Topological defects in the two-dimensional XY model are a classic probe of nonequilibrium ordering. This experiment asks how vortex formation changes when pinning disorder is not random site by site, but arranged in stripe-correlated patterns that bias coarsening along a preferred direction during cooling.

The simulation performs finite-rate quenches and compares stripe-correlated pinning with IID disorder across quench times and pinning strengths. The hypothesis is that moderate anisotropy can help domains coarsen with fewer final vortices, while very strong stripes can instead trap frustrated domain walls and reintroduce defects.

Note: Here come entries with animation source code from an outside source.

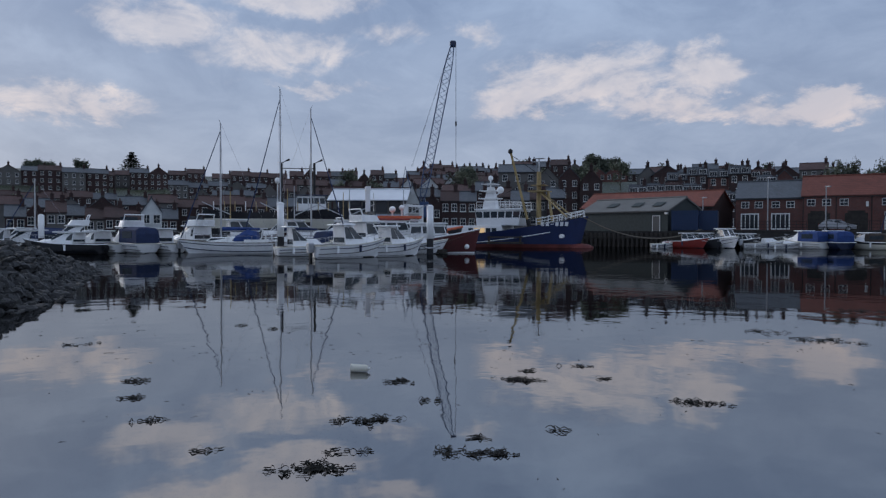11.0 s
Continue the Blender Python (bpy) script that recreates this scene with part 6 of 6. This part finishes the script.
def car(m, paint, label, L=4.2, tall=1.5):
    ob = thing("car", m, label, "car")
    bm = bmesh.new()
    prof = [(0, 0.35), (0.02, 0.85), (0.25, 0.95), (0.75, tall * 0.97), (1.6, tall), (2.5, tall * 0.96), (3.15, 0.98), (4.0, 0.85), (4.2, 0.6), (4.2, 0.35)]
    ends = [[bm.verts.new((x * L / 4.2, y * (0.86 if z > 1.05 else 1.0), z)) for x, z in prof] for y in (-0.86, 0.86)]
    bm.faces.new(ends[0]), bm.faces.new(ends[1][::-1])
    for i in range(len(prof)):
        j = (i + 1) % len(prof)
        bm.faces.new((ends[0][i], ends[0][j], ends[1][j], ends[1][i]))
    bmesh.ops.bevel(bm, geom=bm.edges[:], offset=0.05, segments=2, affect="EDGES")
    part("body", bm, paint, ob)
    for s in (-1, 1):
        for x0, x1 in ((0.85, 1.65), (1.75, 2.6)):
            b = bmesh.new()
            slab(b, [(x0, s * 0.80, 1.0), (x1, s * 0.80, 1.0), (x1 - 0.1, s * 0.77, tall - 0.1), (x0 + 0.05, s * 0.77, tall - 0.1)], 0.05 * -s)
            part("side_window", b, SCREEN, ob)
        for x in (0.8, 3.35):
            w = part("wheel", bar([(x, s * 0.70, 0.32), (x, s * 0.88, 0.32)], 0.32, n=14), BLACK, ob)
            part("rim", bar([(x, s * 0.875, 0.32), (x, s * 0.895, 0.32)], 0.2, n=10), STEEL, w)
        part("headlight", soft_box(4.05, 4.2, s * 0.62 - 0.14, s * 0.62 + 0.14, 0.62, 0.78, 0.03), TRIM, ob)
        part("tail_light", soft_box(-0.02, 0.08, s * 0.66 - 0.1, s * 0.66 + 0.1, 0.7, 0.95, 0.03), CRATE_RED, ob)
    b = bmesh.new()
    slab(b, [(3.12, -0.66, 1.0), (3.12, 0.66, 1.0), (2.55, 0.6, tall - 0.08), (2.55, -0.6, tall - 0.08)], 0.04)
    part("windscreen", b, SCREEN, ob)
    return ob


p = at(18.1, 101.5)
car(pose(p.x, p.y, 1.45, 0, 0, 20), CAR_WHITE, "white estate car parked on the slipway", 4.4, 1.6)
p = at(18.4, 104.5)
car(pose(p.x, p.y, 1.75, 0, 0, 25), CAR_GREY, "silver car parked behind another by the slipway")
p = at(38.7, 104.5)
car(pose(p.x, p.y, 1.9, 0, 0, 35), CAR_GREY, "silver car parked before the warehouse arches")

# ---- lamps, posts and railings ----


def street_lamp(a, d, z, tall, label, lit=False):
    p = at(a, d)
    ob = thing("street_lamp", pose(p.x, p.y, z), label, "street lamp", "quay lamps")
    part("pole", bar([(0, 0, 0), (0, 0, 1.0), (0, 0, tall)], 0.09, 0.055, 8), STEEL, ob)
    part("lamp_head", soft_box(-0.1, 0.55, -0.12, 0.12, tall - 0.02, tall + 0.12, 0.04), LAMP_WARM if lit else STEEL, ob)


for a, d, t in ((42.0, 94, 6.2), (38.3, 94, 5.0), (46.4, 95, 4.0), (14.6, 112, 5.2), (10.9, 116, 10.0), (6.6, 97.6, 6.2), (17.3, 112, 6.0)):
    street_lamp(a, d, 1.95, t, "slim grey street lamp on the quay")
p = at(27.0, 105)
lm = thing("wall_lantern", pose(p.x, p.y, 6.1), "lit quay lamp on a short bracket", "lamp")
part("lantern", ball(0, 0, 0, 0.12), LAMP_WARM, lm)
part("bracket", bar([(0, 0, -4.2), (0, 0, -0.1)], 0.05, n=6), STEEL, lm)
rail = thing("quay_railing", pose(0, 0, 0), "grey steel railing along the yacht quay", "railing")
pts = [at(44.0 - i * 0.64, 92.6 - 0.5 * math.sin(i / 12), 1.98) for i in range(41)]
post_mesh = mesh_of("post", bar([(0, 0, 0), (0, 0, 1.05)], 0.03, n=6), BLACK)
for p in pts:
    o = part("post", post_mesh, None, rail)
    o.location = p
for z in (0.35, 0.7, 1.05):
    part("rail", bar([p + Vector((0, 0, z)) for p in pts], 0.025, n=5), BLACK, rail)
jet = thing("landing_stage", pose(*xy(19.3, 90.8), 0, 0, 0, 19), "dark timber landing stage at the quay's end", "landing stage")
part("deck", boxes((-3.0, 3.6, -1.2, 1.5, 1.1, 1.3)), TIMBER_DARK, jet)
for i in range(6):
    part("pile", bar([(-2.8 + i * 1.2, -1.1, -1.4), (-2.8 + i * 1.2, -1.1, 2.3)], 0.14, n=8), TIMBER_DARK, jet)
part("skirt", boxes((-3.0, 3.6, -1.0, -0.9, -0.6, 1.0)), TIMBER_DARK, jet)

# ---- rock bank ----
rr = random.Random(4)


def bank_front(x):
    return -1.1 - 0.55 * smooth((x + 35) / 10) - 1.1 * smooth((x + 21) / 5)


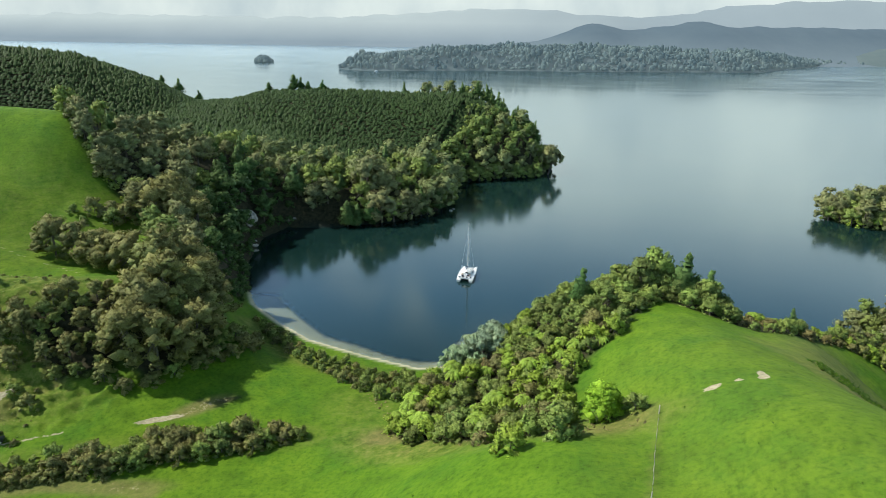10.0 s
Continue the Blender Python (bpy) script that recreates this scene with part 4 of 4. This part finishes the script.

That makes the project a competition between guided coarsening and frozen frustration. The output is meant to show whether structured disorder changes Kibble-Zurek-like defect formation in a way that simple uncorrelated pinning does not.

Method: GPU-accelerated finite-rate quenches of a 2D XY-like phase field, comparing stripe-correlated and IID pinning disorder across quench times and pinning strengths.

What is measured: Final vortex density, dependence on quench time, effect of stripe anisotropy versus IID pinning, and indicators of stripe-frustrated domain-wall freezing.